Toutes ces délégations se retrouvant pour dénoncer la PAC, la situation de l'Union européenne s'en trouve compliquée. En effet, elle doit démontrer à la fois que, grâce à la réforme de 1992, elle a parfaitement respecté ses engagements de l'accord de Marrakech , qu'elle est un partenaire loyal des pays en développement , que tant les Etats-Unis que les pays du Groupe de Cairns sont loin d'avoir des pratiques commerciales conformes aux préceptes qu'ils prétendent imposer et qu'enfin, nombre de ces principes seraient en tout état de cause contraires aux intérêts des PED .

Les propositions de modalités présentées par la Commission européenne le 16 décembre 2002 ont été adoptées à l'unanimité par les Etats membres lors de la réunion du Conseil affaires générales du 27 janvier 2003 . Sur le plan des principe, elles expriment l'engagement de l'Union de réformer en profondeur le système des échanges agricoles tout en reconnaissant la nécessité d'accorder un traitement spécial aux PED , en particulier pour les économies les plus fragiles, et de garantir que les considérations d'environnement , de développement rural et de bien-être des animaux sont correctement prises en compte.

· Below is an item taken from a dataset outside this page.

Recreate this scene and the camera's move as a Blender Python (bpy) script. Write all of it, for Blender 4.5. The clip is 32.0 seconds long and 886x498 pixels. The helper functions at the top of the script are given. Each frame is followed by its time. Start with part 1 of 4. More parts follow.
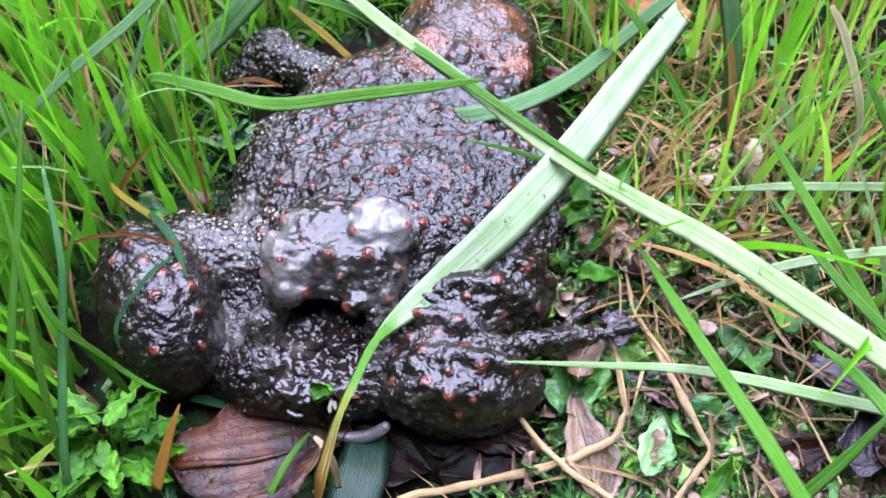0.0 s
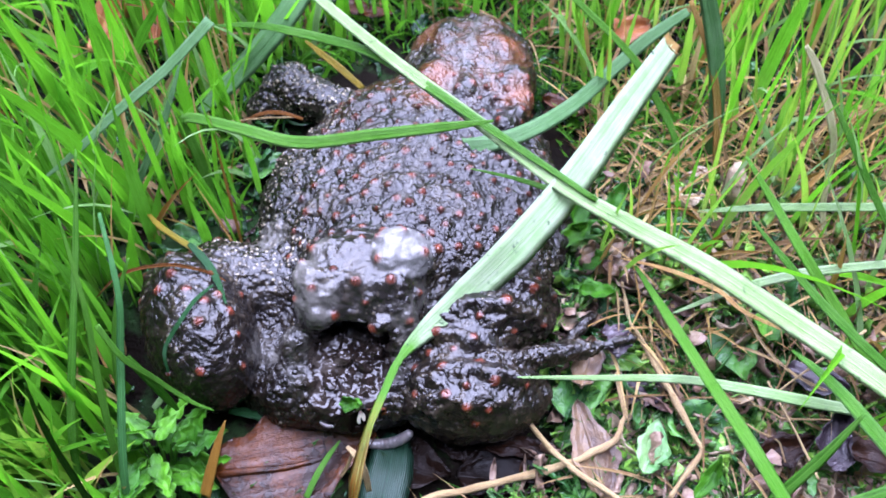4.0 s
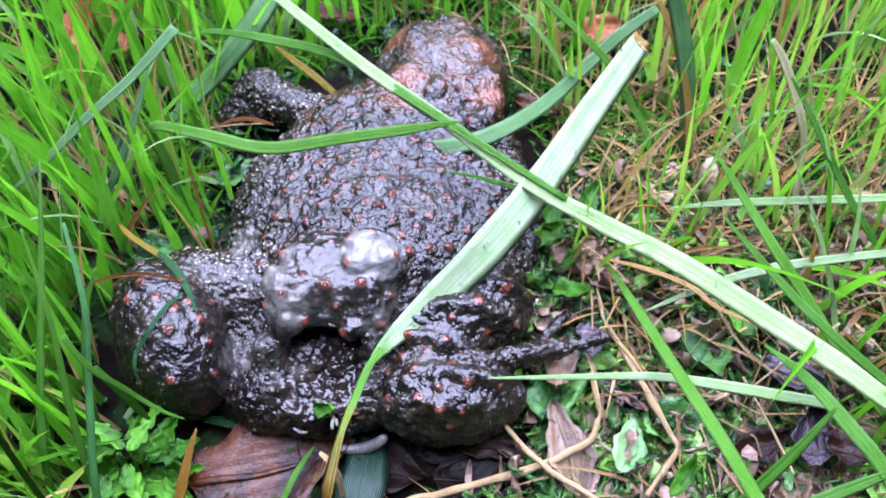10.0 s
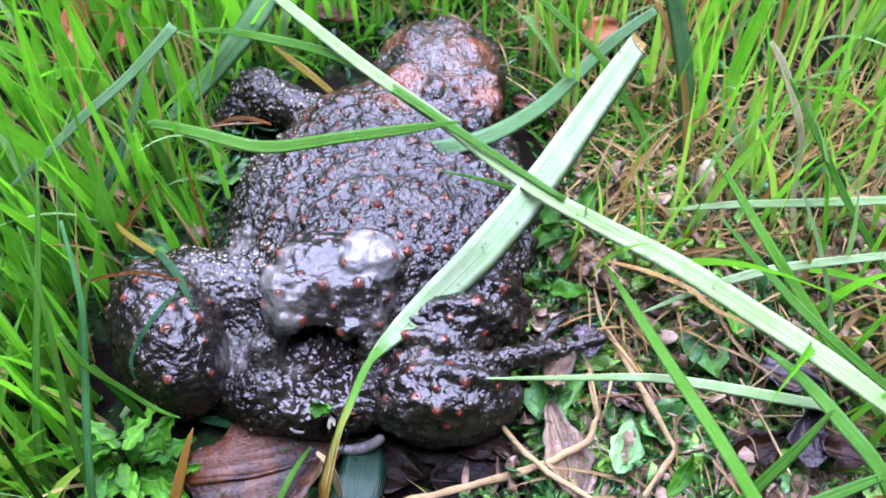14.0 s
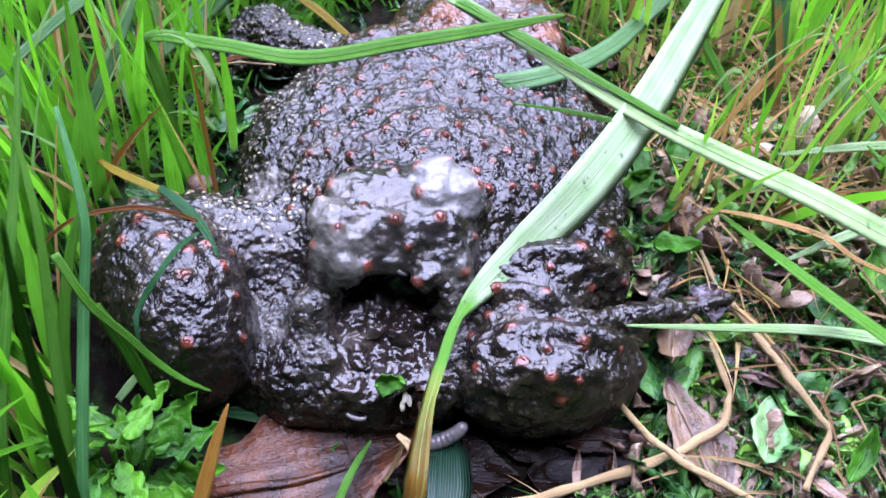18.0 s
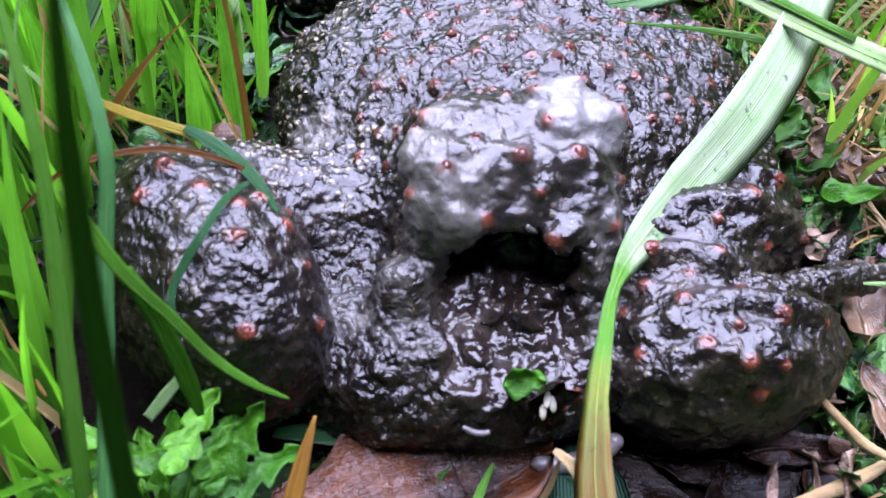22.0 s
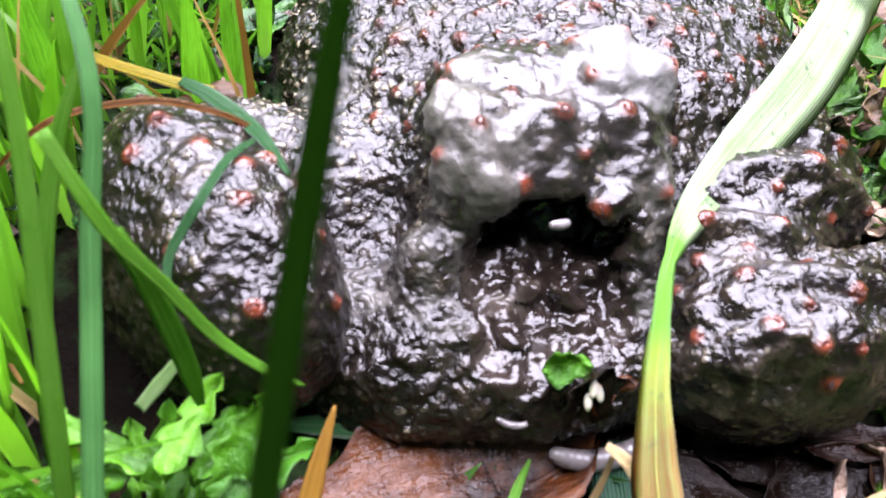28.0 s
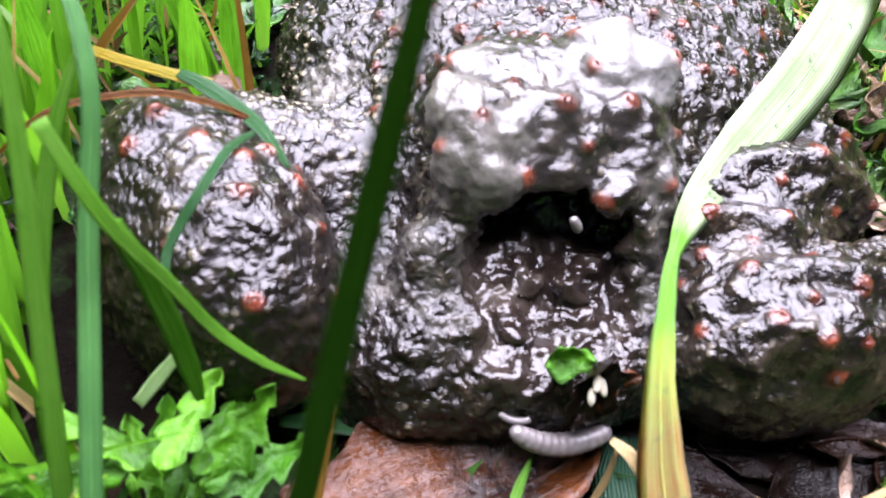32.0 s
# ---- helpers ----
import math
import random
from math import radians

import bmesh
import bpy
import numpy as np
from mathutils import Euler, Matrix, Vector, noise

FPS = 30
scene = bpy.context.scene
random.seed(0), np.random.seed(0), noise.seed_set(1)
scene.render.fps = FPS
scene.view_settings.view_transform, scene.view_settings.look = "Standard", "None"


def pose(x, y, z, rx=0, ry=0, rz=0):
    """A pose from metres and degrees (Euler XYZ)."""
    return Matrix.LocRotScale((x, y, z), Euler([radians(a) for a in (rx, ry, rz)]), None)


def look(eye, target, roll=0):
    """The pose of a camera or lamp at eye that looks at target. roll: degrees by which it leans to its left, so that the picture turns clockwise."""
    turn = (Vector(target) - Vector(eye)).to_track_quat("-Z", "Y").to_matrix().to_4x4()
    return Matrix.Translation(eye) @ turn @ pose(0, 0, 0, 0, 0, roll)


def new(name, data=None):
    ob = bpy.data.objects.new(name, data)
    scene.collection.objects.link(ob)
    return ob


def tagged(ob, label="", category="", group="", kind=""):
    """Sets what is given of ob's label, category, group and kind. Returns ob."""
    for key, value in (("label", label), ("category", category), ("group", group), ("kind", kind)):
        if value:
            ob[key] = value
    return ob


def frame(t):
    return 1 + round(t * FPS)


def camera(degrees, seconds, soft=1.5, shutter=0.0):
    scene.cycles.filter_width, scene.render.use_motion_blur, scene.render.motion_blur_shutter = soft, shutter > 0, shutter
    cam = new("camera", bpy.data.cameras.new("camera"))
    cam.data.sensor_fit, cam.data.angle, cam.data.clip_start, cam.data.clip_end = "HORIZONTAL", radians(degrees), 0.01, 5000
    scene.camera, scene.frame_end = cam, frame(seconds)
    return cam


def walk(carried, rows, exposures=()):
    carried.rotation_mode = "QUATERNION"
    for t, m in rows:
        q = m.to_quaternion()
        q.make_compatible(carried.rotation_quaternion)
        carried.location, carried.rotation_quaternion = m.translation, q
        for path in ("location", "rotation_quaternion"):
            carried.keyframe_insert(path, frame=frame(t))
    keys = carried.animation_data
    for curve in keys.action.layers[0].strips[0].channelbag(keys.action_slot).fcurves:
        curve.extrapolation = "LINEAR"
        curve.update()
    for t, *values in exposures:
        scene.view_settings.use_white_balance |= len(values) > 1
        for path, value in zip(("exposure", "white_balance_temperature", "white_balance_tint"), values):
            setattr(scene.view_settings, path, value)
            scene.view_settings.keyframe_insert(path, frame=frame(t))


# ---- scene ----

Concrètement, les éléments-clés de la proposition déposée par l'Union européenne sont les suivants : réduction de 36 % des droits de douane à l'importation, abaissement de 45 % des subventions à l'exportation et diminution de 55 % de la mesure globale de soutien interne à l'agriculture générateur de distorsions des échanges, à condition que la charge de ces mesures soit équitablement partagée, entre les pays développés en particulier (notamment par la suppression de la clause « de minimis » pour ceux-ci). En outre, la proposition comporte des mesures spécifiques visant à améliorer la situation des PED (création d'une « boite de sécurité alimentaire », droits « zéro » pour 50 % de leurs exportations de produits agricoles vers les pays développés, accès en franchise de droits et libre de tout contingentement pour toutes les exportations agricoles des PMA, période d'exécution plus longue des engagements, etc.) et souligne l'importance des considérations autres que d'ordre commercial, telles que la protection de l'environnement, le développement rural, le bien-être animal et la reconnaissance des indications géographiques.